Task instructions: Print word for word the first line of the listing below and every line after it, through the line with "ob = bpy.data.objects.new(name, data)". Leave out the pictures and the rest.

Collected material:
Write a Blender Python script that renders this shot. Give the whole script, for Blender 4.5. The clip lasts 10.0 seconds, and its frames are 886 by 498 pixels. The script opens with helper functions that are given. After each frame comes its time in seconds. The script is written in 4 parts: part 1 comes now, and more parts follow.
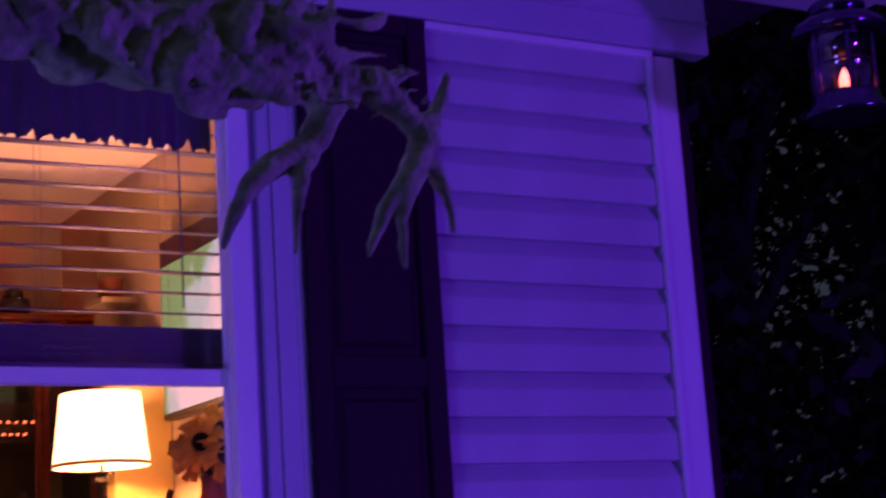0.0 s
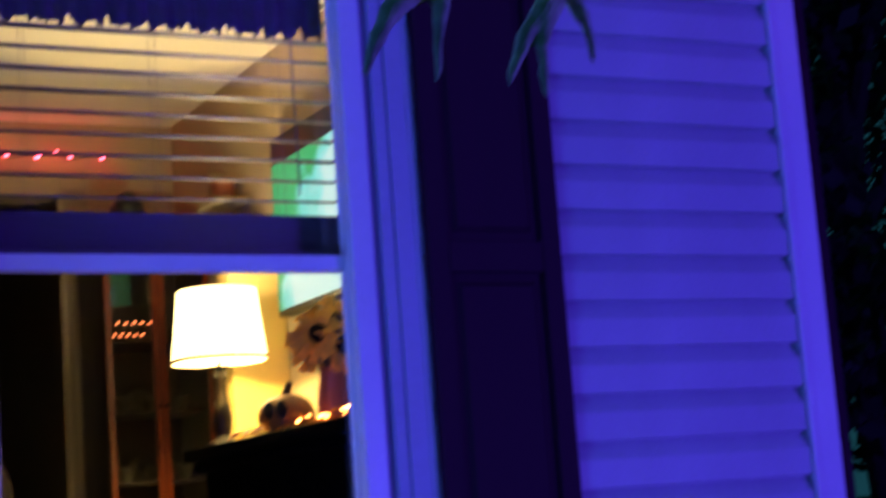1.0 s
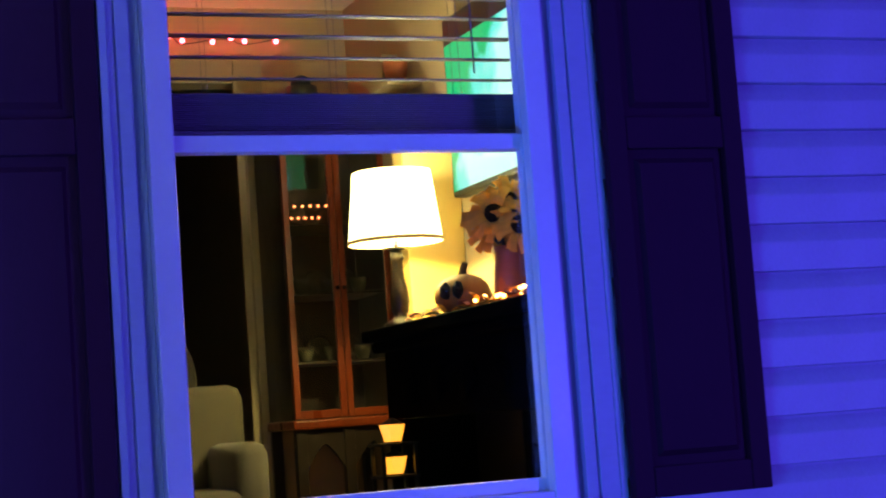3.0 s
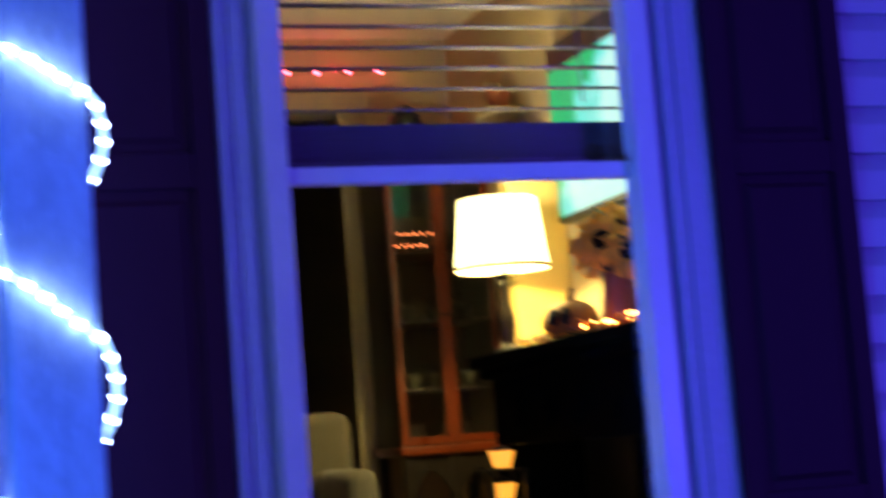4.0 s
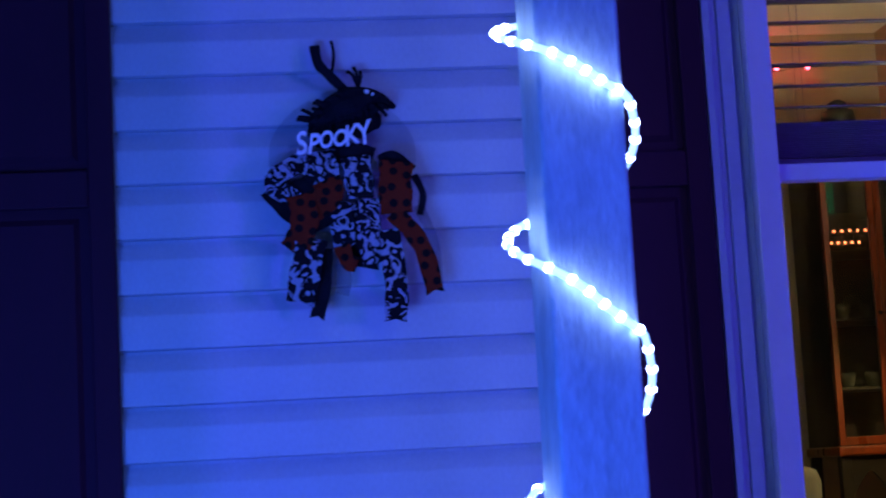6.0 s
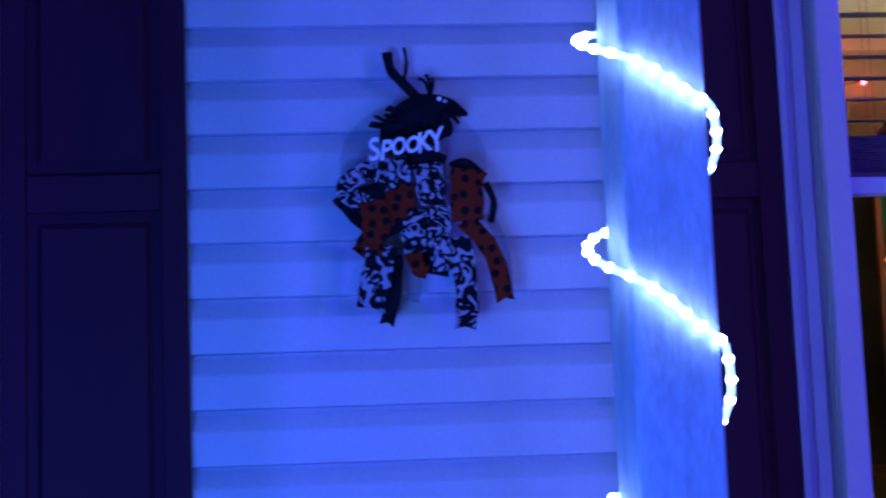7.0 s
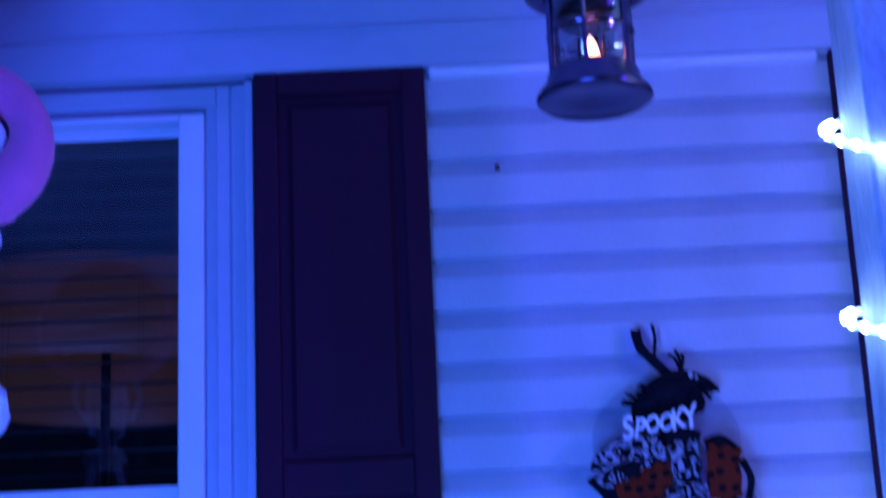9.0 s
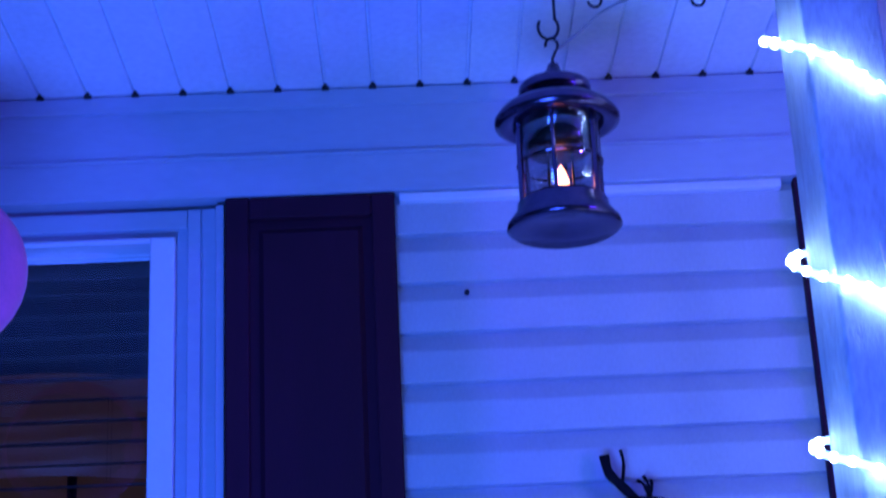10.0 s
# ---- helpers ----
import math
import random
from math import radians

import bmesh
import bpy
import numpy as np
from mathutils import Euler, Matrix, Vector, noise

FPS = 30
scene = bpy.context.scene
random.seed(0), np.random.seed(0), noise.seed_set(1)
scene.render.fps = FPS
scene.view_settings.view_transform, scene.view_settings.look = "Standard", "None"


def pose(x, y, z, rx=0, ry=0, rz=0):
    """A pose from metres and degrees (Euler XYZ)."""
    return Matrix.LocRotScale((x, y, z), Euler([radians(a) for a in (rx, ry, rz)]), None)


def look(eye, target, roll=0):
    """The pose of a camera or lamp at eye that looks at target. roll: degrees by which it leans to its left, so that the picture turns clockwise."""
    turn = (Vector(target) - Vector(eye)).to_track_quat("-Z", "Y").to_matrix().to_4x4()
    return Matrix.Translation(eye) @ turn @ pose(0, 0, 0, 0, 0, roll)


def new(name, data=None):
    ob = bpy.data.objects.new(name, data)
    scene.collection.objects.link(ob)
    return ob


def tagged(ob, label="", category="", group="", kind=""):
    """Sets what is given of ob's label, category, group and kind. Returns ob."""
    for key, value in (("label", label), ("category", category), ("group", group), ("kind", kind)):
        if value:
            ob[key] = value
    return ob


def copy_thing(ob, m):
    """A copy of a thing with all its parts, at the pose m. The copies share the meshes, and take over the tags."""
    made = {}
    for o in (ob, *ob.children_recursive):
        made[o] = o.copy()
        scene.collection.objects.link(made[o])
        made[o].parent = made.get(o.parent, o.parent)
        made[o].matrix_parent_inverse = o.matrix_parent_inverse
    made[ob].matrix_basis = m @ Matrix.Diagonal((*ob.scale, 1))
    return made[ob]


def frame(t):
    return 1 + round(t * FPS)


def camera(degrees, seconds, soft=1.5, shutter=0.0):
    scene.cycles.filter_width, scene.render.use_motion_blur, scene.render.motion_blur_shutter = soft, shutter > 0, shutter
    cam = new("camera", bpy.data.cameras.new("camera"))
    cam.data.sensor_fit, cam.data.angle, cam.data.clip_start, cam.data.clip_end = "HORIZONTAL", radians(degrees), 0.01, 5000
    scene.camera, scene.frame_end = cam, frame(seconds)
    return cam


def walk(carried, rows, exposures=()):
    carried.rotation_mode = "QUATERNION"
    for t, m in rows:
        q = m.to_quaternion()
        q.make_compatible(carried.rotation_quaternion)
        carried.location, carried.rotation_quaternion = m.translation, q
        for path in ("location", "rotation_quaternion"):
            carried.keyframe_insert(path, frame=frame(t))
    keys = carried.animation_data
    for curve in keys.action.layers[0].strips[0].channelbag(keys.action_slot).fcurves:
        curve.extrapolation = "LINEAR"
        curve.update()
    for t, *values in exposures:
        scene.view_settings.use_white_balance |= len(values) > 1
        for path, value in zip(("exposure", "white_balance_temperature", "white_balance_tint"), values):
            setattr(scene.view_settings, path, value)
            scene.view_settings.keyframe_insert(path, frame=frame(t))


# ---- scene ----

Solution below:
Write a Blender Python script that renders this shot. Give the whole script, for Blender 4.5. The clip lasts 10.0 seconds, and its frames are 886 by 498 pixels. The script opens with helper functions that are given. After each frame comes its time in seconds. The script is written in 4 parts: part 1 comes now, and more parts follow.
0.0 s
1.0 s
3.0 s
4.0 s
6.0 s
7.0 s
9.0 s
10.0 s
# ---- helpers ----
import math
import random
from math import radians

import bmesh
import bpy
import numpy as np
from mathutils import Euler, Matrix, Vector, noise

FPS = 30
scene = bpy.context.scene
random.seed(0), np.random.seed(0), noise.seed_set(1)
scene.render.fps = FPS
scene.view_settings.view_transform, scene.view_settings.look = "Standard", "None"


def pose(x, y, z, rx=0, ry=0, rz=0):
    """A pose from metres and degrees (Euler XYZ)."""
    return Matrix.LocRotScale((x, y, z), Euler([radians(a) for a in (rx, ry, rz)]), None)


def look(eye, target, roll=0):
    """The pose of a camera or lamp at eye that looks at target. roll: degrees by which it leans to its left, so that the picture turns clockwise."""
    turn = (Vector(target) - Vector(eye)).to_track_quat("-Z", "Y").to_matrix().to_4x4()
    return Matrix.Translation(eye) @ turn @ pose(0, 0, 0, 0, 0, roll)


def new(name, data=None):
    ob = bpy.data.objects.new(name, data)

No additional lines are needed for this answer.